Los Angeles Times
September 19, 2004
The increasing deaths and injuries in Iraq demand explanations and concrete plans to solve the problems, not more pie-in-the-sky statements from President Bush and Vice President Dick Cheney. With more than 1,000 U.S. soldiers dead and others unable even to enter many cities, this is not a time for pretense.
Cheney's comparisons Thursday between current events in Iraq and the United States' 13-year struggle for a constitution and democratically elected government following the Declaration of Independence are naive, except as a reminder of how hard people will fight to evict foreign troops. Nor is there much evidence to support Bush's claim that Iraq now has a strong prime minister. The president's enthusiasm for elections in January is genuine, but if the security situation stays this bad, meaningful balloting will be impossible.
Iraqis blame U.S. soldiers and Marines for everything that goes wrong, even when troops are nowhere near. When military expeditions do go awry, as happened when a U.S . helicopter fired into a crowded Baghdad street this week and killed more than a dozen civilians, the outrage is palpable.
Insurgents, buoyed by their success in turning cities like Fallouja, Ramadi and Samarra into "no-go" zones for U.S. troops, increased attacks this week even in Baghdad. The unity among common criminals, ex-soldiers in Saddam Hussein's army and Muslims from outside Iraq is ominous. The U.S. cannot declare any kind of victory until its troops or Iraqi security forces can enter all cities. U.S. officials should give a timetable, however rough, to meet that goal.
Also needed is a realistic schedule for training Iraqi security forces. In April, when U.S. forces scrapped plans to assault Fallouja, the Marines announced they would form an all-Iraqi force to restore order in the city. But some Iraqi soldiers wound up working with guerrillas, and last week the Fallouja brigade was dissolved. An attempt to recruit police ended tragically this week when a bomb exploded amid a crowd of Iraqis in line to join up, killing 47 people.
How many Iraqis are envisioned for an army or a police force?
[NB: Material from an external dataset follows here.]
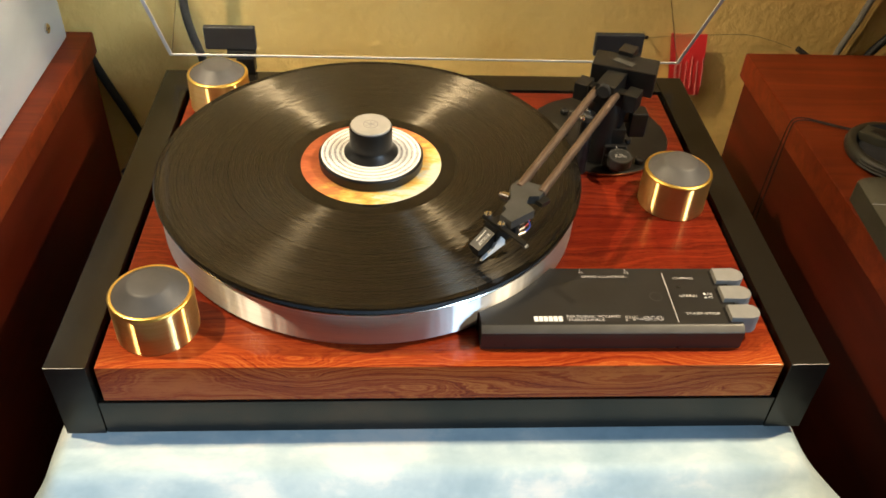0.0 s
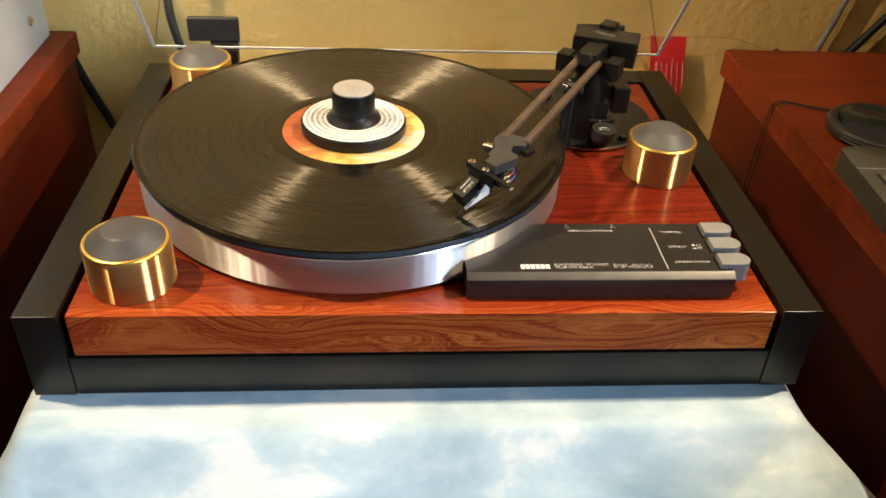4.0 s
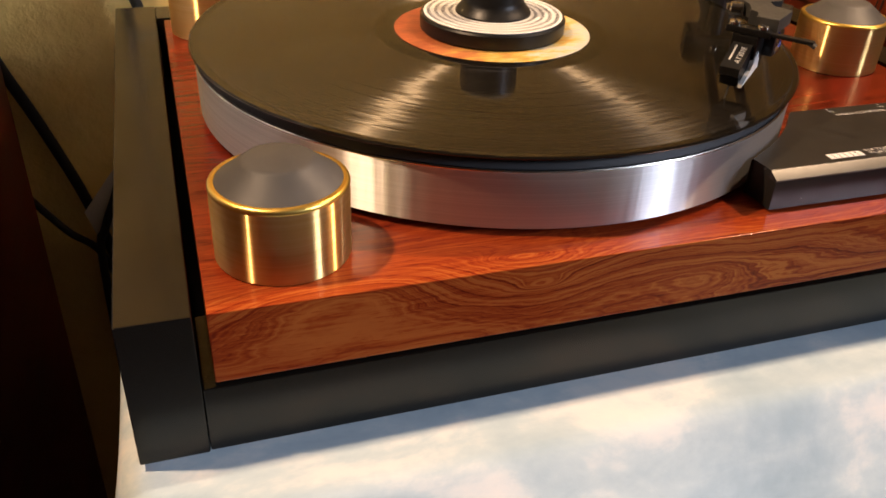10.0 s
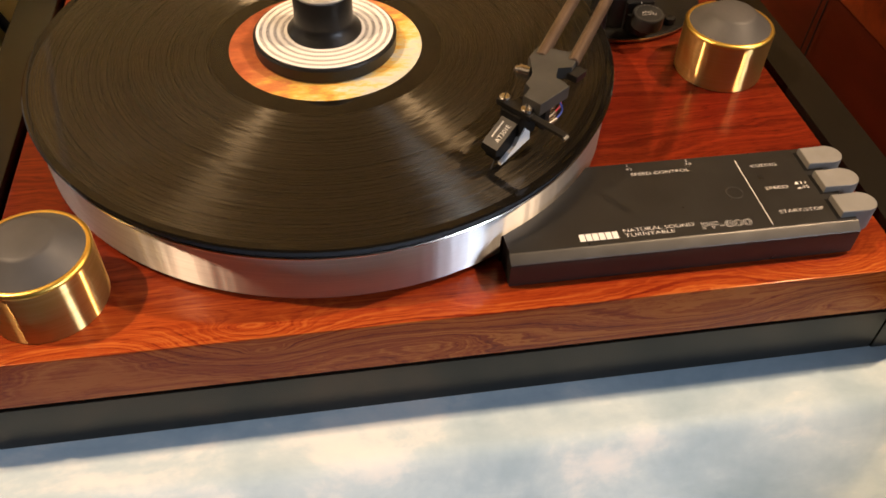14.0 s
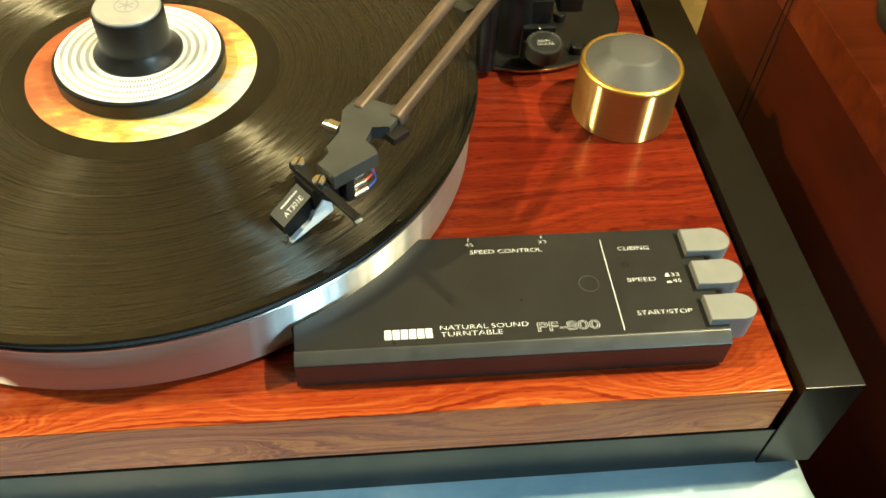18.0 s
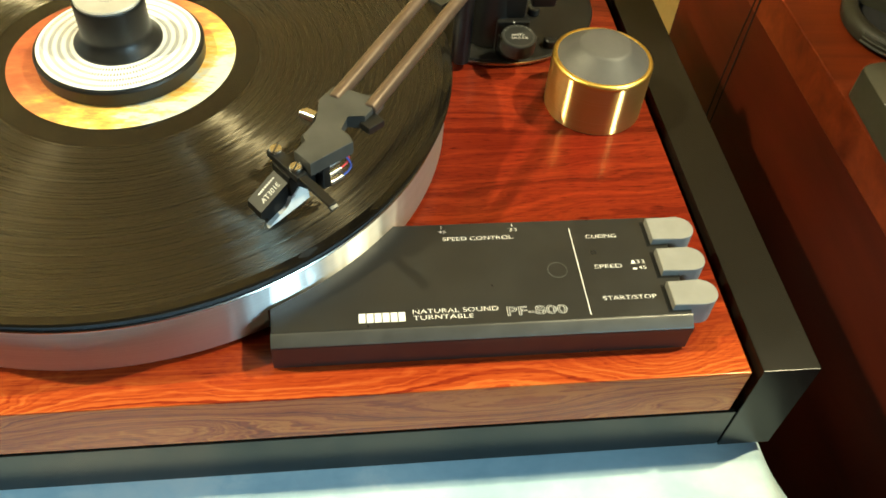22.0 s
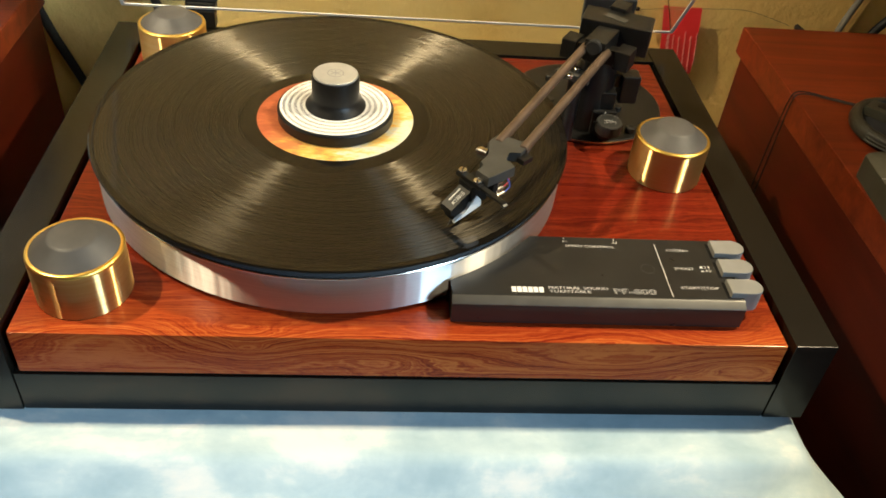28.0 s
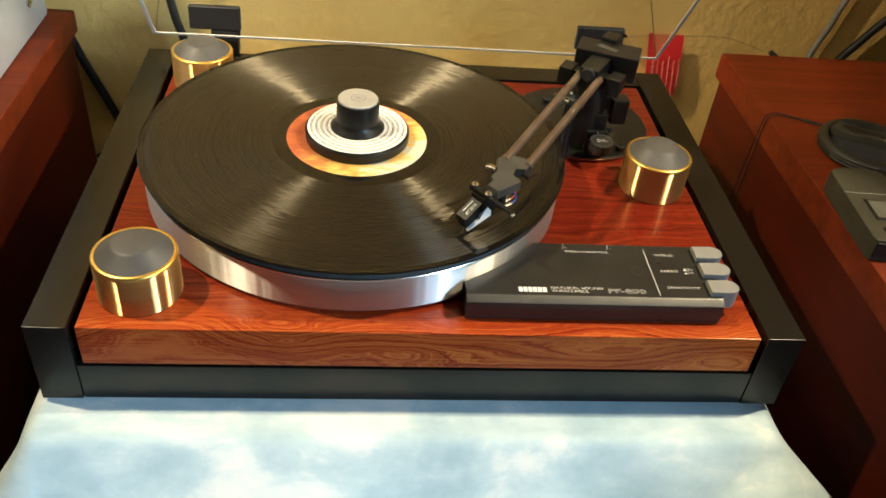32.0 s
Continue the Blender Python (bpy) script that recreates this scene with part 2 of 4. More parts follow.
def mahogany(name, along, dark, light, rough=0.38):
    m, n, l, p = nodes_of(name)
    at = n.new("ShaderNodeTexCoord").outputs["Object"]
    s = scaled(n, l, at, along)
    f = noise_node(n, l, s, 1.0, 5, 0.6, 0.4)
    g = noise_node(n, l, at, 9.0, 3)
    r = ramp(n, [(0.35, dark), (0.66, light)])
    l.new(math_node(n, l, "MULTIPLY_ADD", g, 0.5, math_node(n, l, "MULTIPLY", f, 0.5)), r.inputs[0])
    l.new(r.outputs[0], p.inputs["Base Color"])
    mr = n.new("ShaderNodeMapRange")
    mr.inputs["To Min"].default_value, mr.inputs["To Max"].default_value = rough - 0.06, rough + 0.12
    l.new(g, mr.inputs["Value"])
    l.new(mr.outputs[0], p.inputs["Roughness"])
    p.inputs["Specular IOR Level"].default_value = 0.16
    bump(n, l, f, p, 0.06, 0.0004)
    return m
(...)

How long will training take? How will they be protected during training and afterward? How much will it cost? The administration already has proposed diverting $3.4 billion of the $18.4 billion that Congress authorized last November to rebuild the country to train security forces and provide some jobs. Whether it will be enough is an open question.
It is tempting in a presidential election year to duck hard questions, especially when earlier claims were wrong: Iraqi support for U.S. troops ended quickly; no weapons stockpiles were found; not enough troops were provided to secure the country. But Americans can handle bad news and be patient if leaders explain the goals and how to achieve them. Pretending all is going well when the evidence clearly shows that it isn't erodes confidence in government.